How to Make a Wheelchair Cushion
Make a smart-looking wheelchair cushion using a standard foam cushion and cover using a piece of low-density foam and a piece of high-density foam. Find the right size cushion to fit your chair. (You can have a cushion cut for you at a local fabric store if you can’t find the right size pre-made.)
Find fabric you like. You can use any fabric –cotton, velour, flannel – as long as you will feel comfortable sitting on it all day.
You can make a cushion cover back and top after measuring the length, width, and thickness of your cushion. Hem the back pieces, sew back to front, and then miter the corners. You may also use an alternative miter method by cutting square notches from the lower side after stitching the side seams.
Turn the cover right side out and place the cushions inside it when you finish sewing.
You can also craft a homemade wheelchair cushion cover with tips from a wheelchair user. You may use a cotton pillowcase or a tougher fabric as the cover and fit the foam inside. You may also want to cover the foam for extra protection with a sturdier fabric (for example, flannel), before putting the cover or pillow case on top of the foam
Don’t want to fuss with fabric? Cut a pillow case so it will fit over the foam. Sew the edges together. Make sure the truncated pillow case fits snugly over the foam before using.
Bypass sewing by using fabric, fabric glue, scissors and measuring tape to cut your wheelchair cushion cover.
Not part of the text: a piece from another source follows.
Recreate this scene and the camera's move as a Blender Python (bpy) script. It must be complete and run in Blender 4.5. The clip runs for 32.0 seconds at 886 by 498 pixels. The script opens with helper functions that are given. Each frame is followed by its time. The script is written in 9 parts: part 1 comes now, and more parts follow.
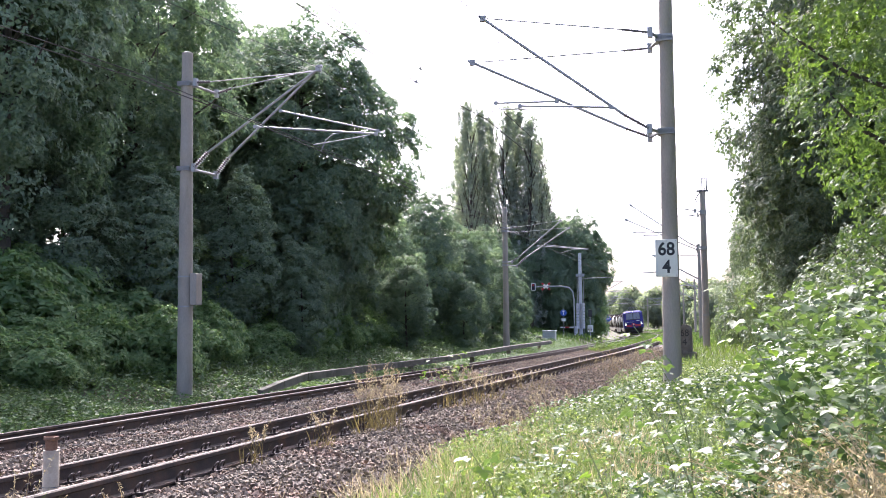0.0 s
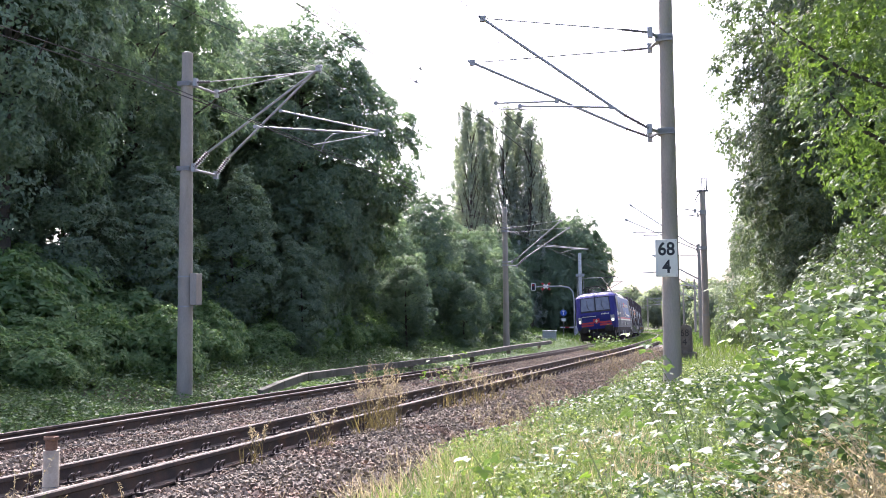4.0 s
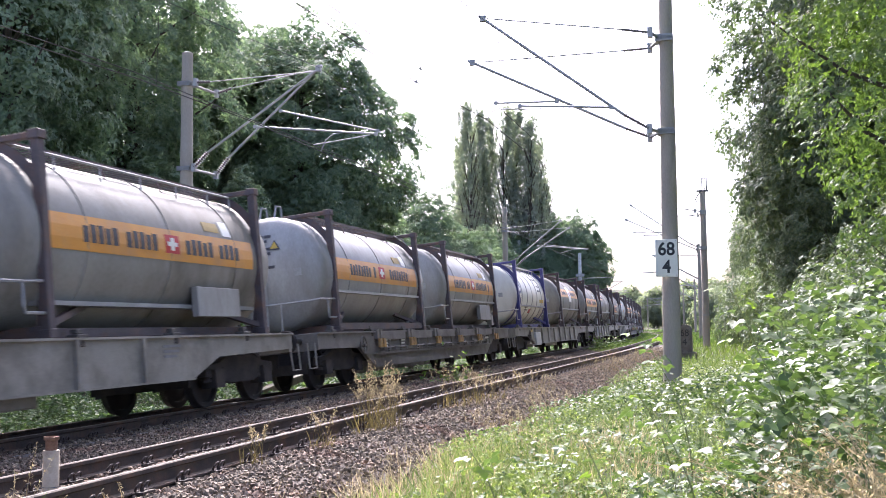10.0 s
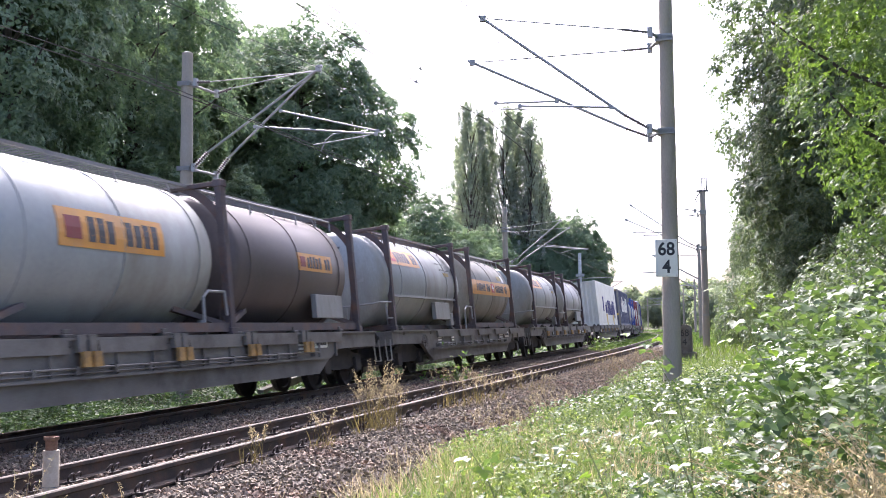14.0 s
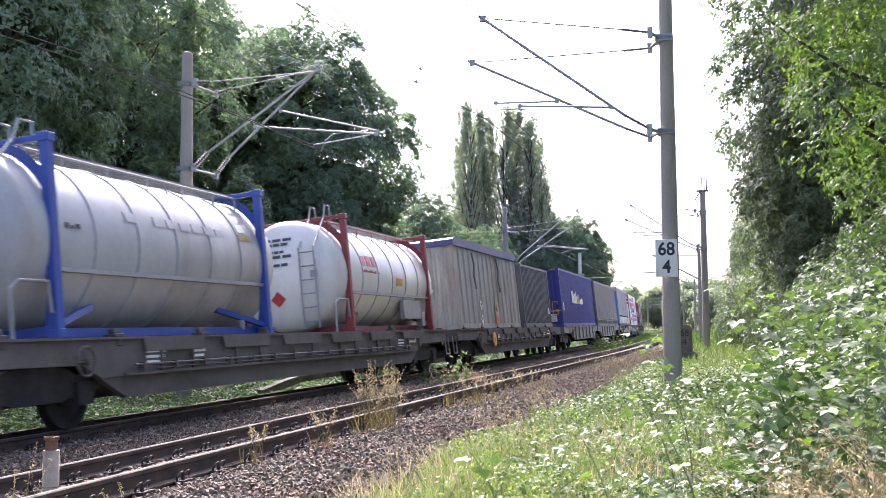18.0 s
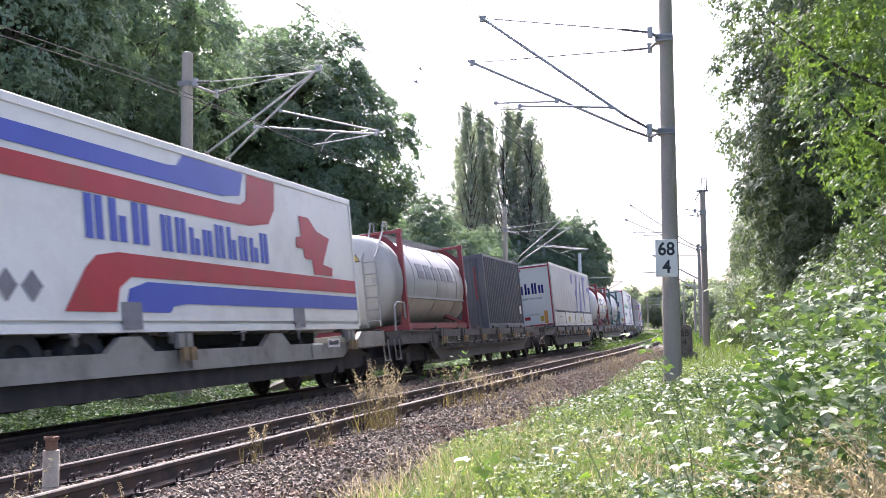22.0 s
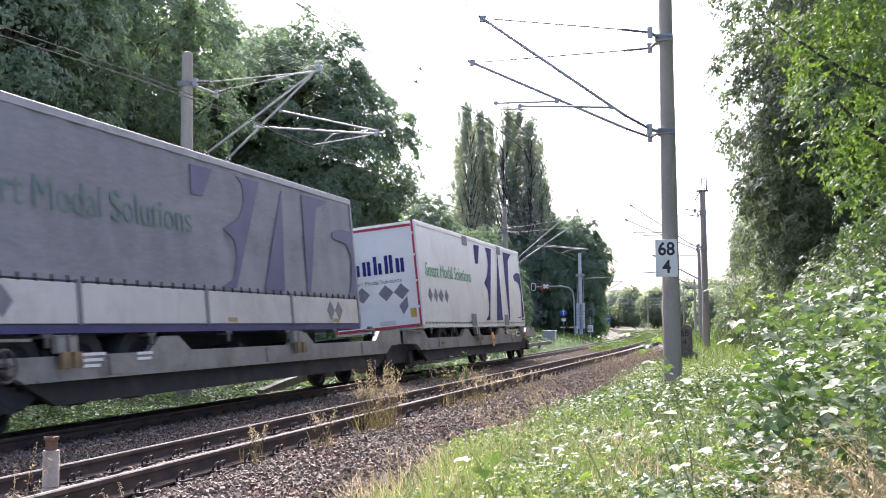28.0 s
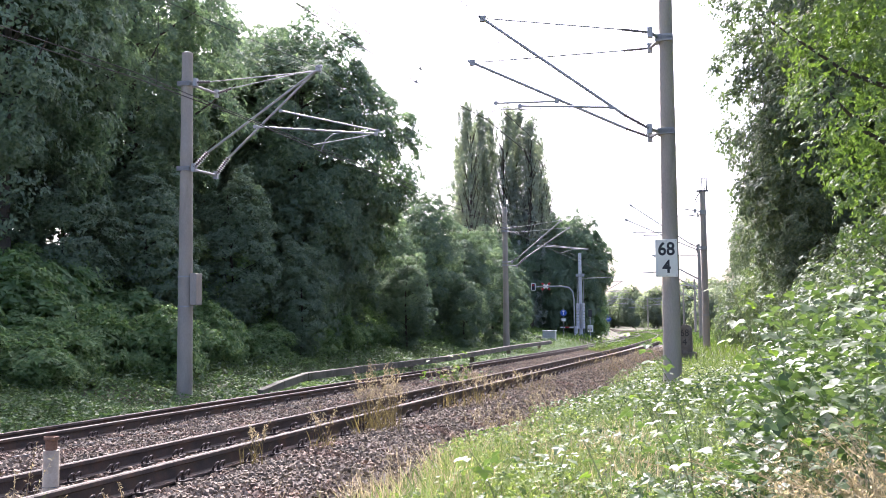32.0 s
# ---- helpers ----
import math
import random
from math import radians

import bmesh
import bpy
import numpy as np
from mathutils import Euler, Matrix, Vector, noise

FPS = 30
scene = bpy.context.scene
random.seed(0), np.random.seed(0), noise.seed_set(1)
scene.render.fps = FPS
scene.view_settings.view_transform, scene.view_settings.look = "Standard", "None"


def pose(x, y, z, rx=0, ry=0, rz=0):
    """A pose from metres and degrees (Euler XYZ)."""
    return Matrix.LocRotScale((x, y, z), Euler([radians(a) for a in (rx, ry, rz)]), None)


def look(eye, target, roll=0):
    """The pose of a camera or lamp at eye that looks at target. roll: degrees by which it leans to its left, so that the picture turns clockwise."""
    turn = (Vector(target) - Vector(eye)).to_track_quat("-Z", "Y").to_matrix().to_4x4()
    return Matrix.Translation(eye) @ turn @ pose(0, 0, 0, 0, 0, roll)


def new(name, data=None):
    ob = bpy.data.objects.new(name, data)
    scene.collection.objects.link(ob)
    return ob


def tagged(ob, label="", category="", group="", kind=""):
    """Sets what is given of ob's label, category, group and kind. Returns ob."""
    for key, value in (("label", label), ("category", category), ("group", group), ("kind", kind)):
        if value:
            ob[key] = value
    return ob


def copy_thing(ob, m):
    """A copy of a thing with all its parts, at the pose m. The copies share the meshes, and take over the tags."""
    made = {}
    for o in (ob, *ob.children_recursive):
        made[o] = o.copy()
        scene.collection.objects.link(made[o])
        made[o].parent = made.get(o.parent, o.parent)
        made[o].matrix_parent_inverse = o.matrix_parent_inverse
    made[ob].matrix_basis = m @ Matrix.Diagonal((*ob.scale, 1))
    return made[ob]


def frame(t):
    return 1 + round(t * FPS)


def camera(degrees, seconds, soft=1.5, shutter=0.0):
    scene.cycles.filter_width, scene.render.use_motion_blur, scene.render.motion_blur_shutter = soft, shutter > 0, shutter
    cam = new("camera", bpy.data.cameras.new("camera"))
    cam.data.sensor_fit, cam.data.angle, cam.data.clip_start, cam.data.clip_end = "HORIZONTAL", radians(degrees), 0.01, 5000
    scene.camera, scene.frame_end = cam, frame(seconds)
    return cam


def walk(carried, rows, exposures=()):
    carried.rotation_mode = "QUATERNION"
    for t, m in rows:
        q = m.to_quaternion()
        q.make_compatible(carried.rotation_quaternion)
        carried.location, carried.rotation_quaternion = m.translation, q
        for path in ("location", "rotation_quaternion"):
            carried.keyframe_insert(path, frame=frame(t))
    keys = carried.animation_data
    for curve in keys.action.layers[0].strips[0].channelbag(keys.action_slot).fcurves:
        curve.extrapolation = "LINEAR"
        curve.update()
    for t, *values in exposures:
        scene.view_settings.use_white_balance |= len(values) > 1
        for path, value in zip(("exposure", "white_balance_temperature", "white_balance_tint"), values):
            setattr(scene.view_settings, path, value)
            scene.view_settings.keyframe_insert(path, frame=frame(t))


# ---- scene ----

The following tutorial is adapted from a YouTube video on how to create a no-sew seat cushion cover.
Cut a piece of fabric and another piece of fabric 1.5 times as long as the first piece, and then cut it in half. The two smaller pieces will make an envelope on the back of the pillow. Iron the edges of the two pieces and glue them down.
Lay the sheets with the right sides facing each other. Glue all the way around the edges. Let them dry for a few hours, then turn them to the right side. Put the foam cushion inside the fabric cover and fold over the flaps.
Use a single strip of fabric if you want to sew the edges instead of using glue. When you put the foam cushion on top of the fabric, you should have two centimeters on either side (0.78 inches). You need to pull the fabric three-quarters of the way down on the cushion and three-quarters of the way up on the cushion so they meet in the middle.
On each side, turn the fabric over twice and stitch down the column of fabric. Put the cushion inside the fabric strip and pin one edge of the fabric.
Then take the cushion out and shake it out, level it up and pin the other side. Then stitch 1.5 down both sides. Turn the cushion cover inside out and poke corners through with scissors. Push in the cushion. Learn more at the Molly Quest YouTube channel.
It should only take you a few minutes to measure and sew a new fabric-covered foam wheelchair cushion. You can also buy a gel pack separately and add it to the foam cushion before covering the foam with a fabric cover. Be sure that the gel pack is correctly positioned before closing the cover.
Anyone with special needs (relief of pressure sores, incontinence, etc.) should ask their doctor or therapist about the best materials to use in a DIY wheelchair cushion.